ASUU is too serious a union to become the butt of beer parlour jokes. The present leaders should be mindful of the image of the union and what will be lost if it is dragged in the mud and becomes completely toothless.

Perhaps the more pertinent question to ask is what is the worth of your fight when it aimed at completely demarketing the public universities? Has the truth in the saying that nobody prices you beyond your self worth, lost its worth?

What is the essence of your agitation when parents are leaving the public universities that trained you all your members and start patronising private universities, many of which are unrated and cannot qualify for anything in terms of depth and intellectual prowess? What will be your gain when you wake up suddenly tomorrow to see that there’s no student to teach anymore? What will be your legacy Mr President? What will your successors fight for when you have wasted the goodwill and crashed the roof on our heads?

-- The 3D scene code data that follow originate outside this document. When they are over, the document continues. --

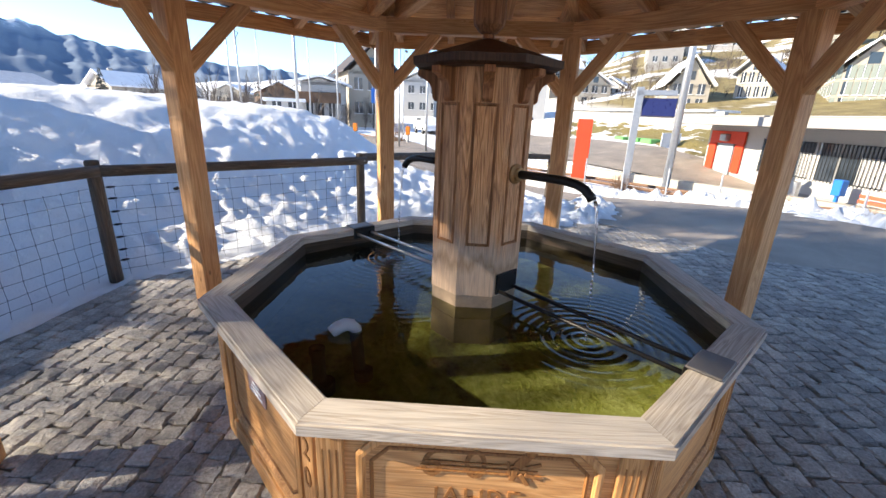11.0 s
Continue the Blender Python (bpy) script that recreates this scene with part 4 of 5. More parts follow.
# low snow-covered roof behind the mound
roof = thing("long_shed", (-2.0, 17.5, 0.0), "long low shed with a flat snow-covered roof and dark eave", "shed")
part("wall", box(13, 5, 2.0, 0.0), "brown_wall", roof, "", Matrix.Translation((-1.0, 17.5, 0.0)))
part("eave", box(13.8, 5.8, 0.16, 0.02), "brown_wall", roof, "dark eave board", Matrix.Translation((-1.0, 17.5, 2.0)))
bm = box(13.7, 5.7, 0.16, 0.04)
for v in bm.verts:
    if v.co.y > 0:
        v.co.z += 0.45
part("snow_cover", bm, "snow", roof, "thick snow on the roof", Matrix.Translation((-1.0, 17.5, 2.16)))
for cx, cy, ch, cr in ((-3.6, 15.6, 0.30, 0.10), (-1.5, 15.6, 0.52, 0.14)):
    pot = part("chimney_pot", rod([(cx, cy, 2.2), (cx, cy, 2.3 + ch)], cr, 12), "iron", roof, "dark round chimney pot")
    part("cowl", rod([(cx, cy, 2.34 + ch), (cx, cy, 2.38 + ch)], cr * 1.5, 12), "iron", pot)
    part("stay", rod([(cx, cy, 2.29 + ch), (cx, cy, 2.35 + ch)], cr * 0.4, 6), "iron", pot)
roof2 = thing("tiled_barn", (11.5, 19, 0), "barn roof with frosted grey tiles beyond the mound", "barn")
part("wall", box(9, 6, 1.4), "brown_wall", roof2, "", Matrix.Translation((11.5, 19, 0)))
bm = bmesh.new()
vs = [bm.verts.new(p) for p in ((-5, -3.6, 1.3), (5, -3.6, 1.3), (5, 0, 2.7), (-5, 0, 2.7), (-5, 3.6, 1.3), (5, 3.6, 1.3))]
for f in ((0, 1, 2, 3), (3, 2, 5, 4), (0, 3, 4), (1, 5, 2), (0, 4, 5, 1)):
    bm.faces.new([vs[j] for j in f])
part("roof", bm, plain("frosted_tiles", (0.55, 0.55, 0.56), 0.8, 0, 0.2, 6), roof2, "", Matrix.Translation((11.5, 19, 0)))
part("chimney", box(0.4, 0.4, 0.9), "grey_wall", roof2, "", Matrix.Translation((9.5, 19, 2.4)))

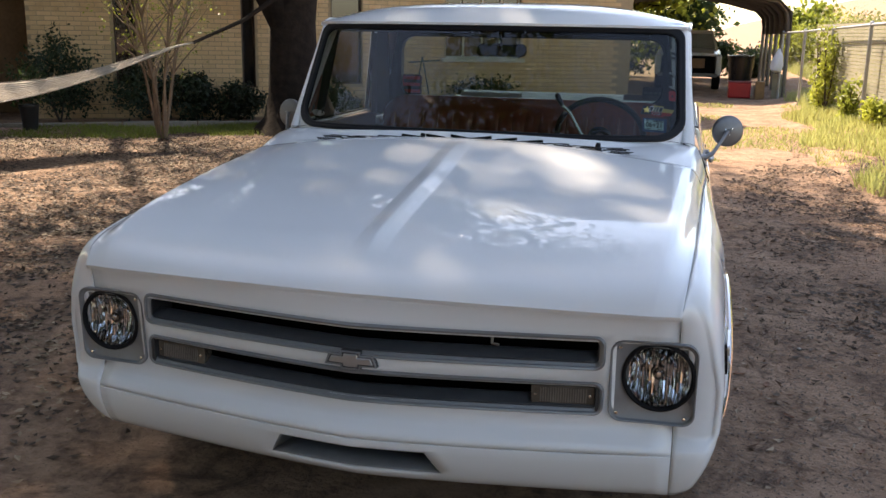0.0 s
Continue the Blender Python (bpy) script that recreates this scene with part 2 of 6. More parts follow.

We are not fooled if you think we believe you will ever win this round with this set of leaders that we have. You may not. We have seen that both of you are wearied already. And it is not for the fun of it that it is said, he that fights and run away live to fight another day. How I wish ASUU do not waste any more days on this set of leaders. How I wish that they save their war till another day when a more serious set of leaders who understands what they are agitating for would come on stage. An administration that would be determined and have the will to change the system may not be long in coming, with the level of awareness in the polity presently. It will be sad and a grievous tragedy if ASUU by its own wits, destroy itself and eroded it’s goodwill before that tomorrow comes. Again I ask ASUU, the wages of Aseju or Alaseju in the Yoruba cosmos is heavy and unbecoming. Wasting the future and growth of the nation’s youths at will is a price too high to pay by this innocent ones whose sin is that of being born in a heartless era such as this. Aaya nsare, Oobe nsare, oju oloko re kandu-kandu. Don’t even ask me to interpret that because I may not be able to proffer the simplest of similitude.

Enough please. Enough. In the interest of all.